FIFPRO's global mental health campaign was the result of more than two years of field research to provide footballers with the tools to detect the signs of mental health disorders and to act on them through the appropriate pathways.

Alexandra Gómez, FIFPRO senior legal counsel and member of the project group, said, “Today there is still little awareness of this problem in football. The project, in its origins, had two main ideas: generate a referral network, so that in all those countries where a union is affiliated to FIFPRO, specialised personnel can be contacted to address these problems. And secondly, raise awareness among players and everyone involved in football.”

One of the main objectives for both Scotti and Gómez is that all clubs in Uruguay should have a sports psychologist on their coaching staff.
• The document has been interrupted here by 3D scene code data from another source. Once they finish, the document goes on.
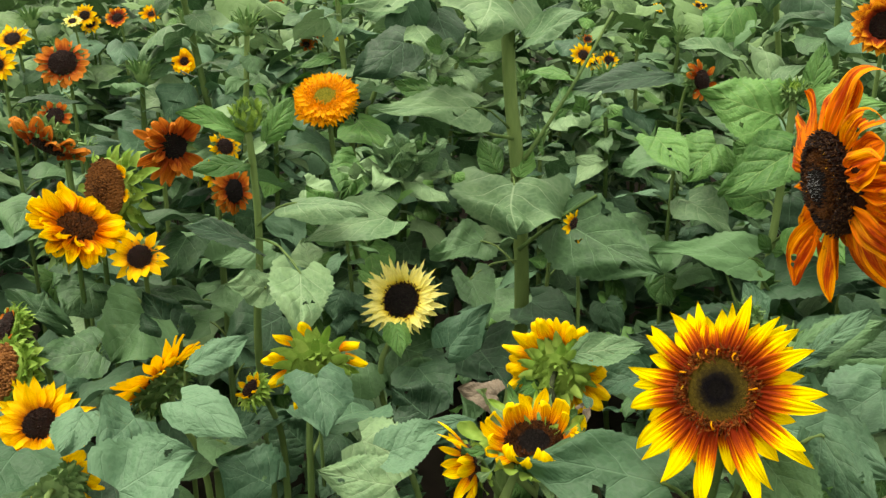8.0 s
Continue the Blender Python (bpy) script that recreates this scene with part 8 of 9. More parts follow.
flower_ck = thing('sunflower_plant', (2.060, 2.651, 0), 'far golden sunflower above the leaves', 'sunflower')
head(flower_ck, (2.051, 2.595, 1.260), (-0.139, -0.925, 0.354), 0.0249, 0.0095, PET_GOLD, seed=963, style='pointed', count=12, florets=40, joined=True)
stem(flower_ck, [(2.052, 2.602, 1.257), (2.058, 2.642, 1.217), (2.060, 2.651, 1.010), (2.060, 2.651, -0.020)], 0.0037, 0.0060, STEM, seed=964)
leaf(flower_ck, (2.104, 2.629, 1.170), (2.196, 2.584, 1.104), 0.078, (0, 0, 1), LEAF_DEEP, seed=965, stalk=(2.060, 2.651, 1.140), nu=12, nv=20)
leaf(flower_ck, (2.041, 2.697, 1.060), (1.993, 2.820, 1.049), 0.099, (0, 0, 1), LEAF, seed=966, stalk=(2.060, 2.651, 1.030), nu=12, nv=20)

flower_cl = thing('sunflower_plant', (-0.603, 3.073, 0), 'far orange sunflower above the leaves', 'sunflower')
head(flower_cl, (-0.611, 3.018, 1.133), (-0.139, -0.925, 0.354), 0.0292, 0.0111, PET_BRICK, seed=967, style='pointed', count=12, florets=40, joined=True)
stem(flower_cl, [(-0.610, 3.026, 1.130), (-0.604, 3.064, 1.090), (-0.603, 3.073, 0.883), (-0.603, 3.073, -0.020)], 0.0037, 0.0060, STEM, seed=968)
leaf(flower_cl, (-0.650, 3.090, 1.043), (-0.753, 3.127, 0.981), 0.090, (0, 0, 1), LEAF, seed=969, stalk=(-0.603, 3.073, 1.013), nu=12, nv=20)
leaf(flower_cl, (-0.641, 3.106, 0.933), (-0.713, 3.169, 0.888), 0.074, (0, 0, 1), LEAF_BLUE, seed=970, stalk=(-0.603, 3.073, 0.903), nu=12, nv=20)

skyline_plant = thing('sunflower_plant', (-1.270, 2.720, 0), 'tall sunflower with large hanging leaves against the sky', 'sunflower')
stem(skyline_plant, [(-1.285, 2.575, 1.797), (-1.294, 2.578, 1.582), (-1.270, 2.700, 1.000), (-1.270, 2.720, -0.020)], 0.0080, 0.0120, STEM, seed=975)
leaf(skyline_plant, (-1.238, 2.495, 1.644), (-1.200, 2.453, 1.409), 0.209, (0.499, -0.836, 0.227), LEAF, seed=976, nu=16, nv=22)
leaf(skyline_plant, (-1.353, 2.541, 1.655), (-1.334, 2.489, 1.418), 0.150, (0.521, -0.824, 0.222), LEAF, seed=977, nu=16, nv=22)
leaf(skyline_plant, (-1.199, 2.632, 1.655), (-1.115, 2.677, 1.527), 0.115, (0.630, -0.762, 0.145), LEAF_DEEP, seed=978, nu=16, nv=22)
leaf(skyline_plant, (-1.150, 2.544, 1.493), (-0.956, 2.524, 1.374), 0.198, (0.309, -0.717, 0.625), LEAF_DEEP, seed=979, nu=16, nv=22)
leaf(skyline_plant, (-1.269, 2.353, 1.427), (-1.268, 2.222, 1.314), 0.163, (0.447, -0.583, 0.679), LEAF_FRESH, seed=980, nu=16, nv=22)
leaf(skyline_plant, (-1.108, 2.681, 1.582), (-1.080, 2.692, 1.709), 0.068, (0.397, -0.918, -0.007), LEAF_DEEP, seed=981, shape='oval', nu=16, nv=22)

skyline_plant_two = thing('sunflower_plant', (-0.420, 2.000, 0), 'tall sunflower with a large green bud and broad leaves', 'sunflower')
stem(skyline_plant_two, [(-0.370, 1.960, 1.631), (-0.373, 1.958, 1.508), (-0.396, 1.987, 1.325), (-0.420, 2.000, 0.900), (-0.420, 2.000, -0.020)], 0.0060, 0.0100, STEM, seed=982)
bud(skyline_plant_two, (-0.369, 1.959, 1.646), (0.1, -0.3, 0.9), 0.028, 27, False, True)
leaf(skyline_plant_two, (-0.375, 1.906, 1.571), (-0.487, 1.811, 1.541), 0.100, (0.315, -0.601, 0.734), LEAF, seed=983, nu=16, nv=22)
leaf(skyline_plant_two, (-0.354, 1.965, 1.546), (-0.214, 1.951, 1.571), 0.127, (-0.193, -0.692, 0.696), LEAF, seed=984, nu=16, nv=22)
leaf(skyline_plant_two, (-0.380, 1.900, 1.461), (-0.434, 1.770, 1.407), 0.112, (0.417, -0.489, 0.766), LEAF, seed=985, nu=16, nv=22)
leaf(skyline_plant_two, (-0.329, 1.917, 1.474), (-0.237, 1.888, 1.431), 0.107, (0.079, -0.741, 0.667), LEAF_BLUE, seed=986, nu=16, nv=22)
leaf(skyline_plant_two, (-0.353, 2.535, 1.552), (-0.345, 2.536, 1.658), 0.091, (0.200, -0.980, -0.006), LEAF_BLUE, seed=987, nu=16, nv=22)
leaf(skyline_plant_two, (-0.286, 2.342, 1.469), (-0.381, 2.317, 1.438), 0.139, (-0.022, -0.733, 0.680), LEAF, seed=988, nu=16, nv=22)
leaf(skyline_plant_two, (-0.393, 1.993, 1.364), (-0.450, 1.857, 1.298), 0.129, (0.368, -0.531, 0.763), LEAF_DEEP, seed=989, nu=16, nv=22)
leaf(skyline_plant_two, (-0.370, 2.003, 1.391), (-0.219, 1.935, 1.342), 0.158, (-0.063, -0.672, 0.738), LEAF, seed=990, nu=16, nv=22)

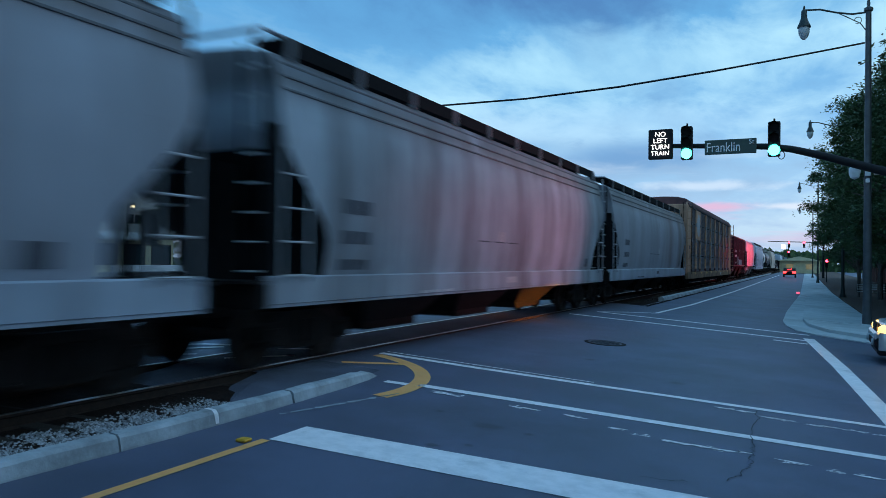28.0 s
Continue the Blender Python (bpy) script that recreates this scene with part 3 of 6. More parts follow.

‘At the moment, very few teams in Uruguayan football have a psychologist in the locker room,’ Scotti said. ‘Conmebol has this as a requirement for clubs that appear in their competitions, but there are some clubs that will never play in international tournaments and still see the inclusion of a psychologist as an expense and not an investment,’ added Gómez.

Supported by the recent cases of elite sportswomen, Japanese tennis player Naomi Osaka and American gymnast Simone Biles, who went public with their mental health problems and put the brakes on their sporting activities, leaders of player unions are increasingly encouraging their members to step out of the shadows.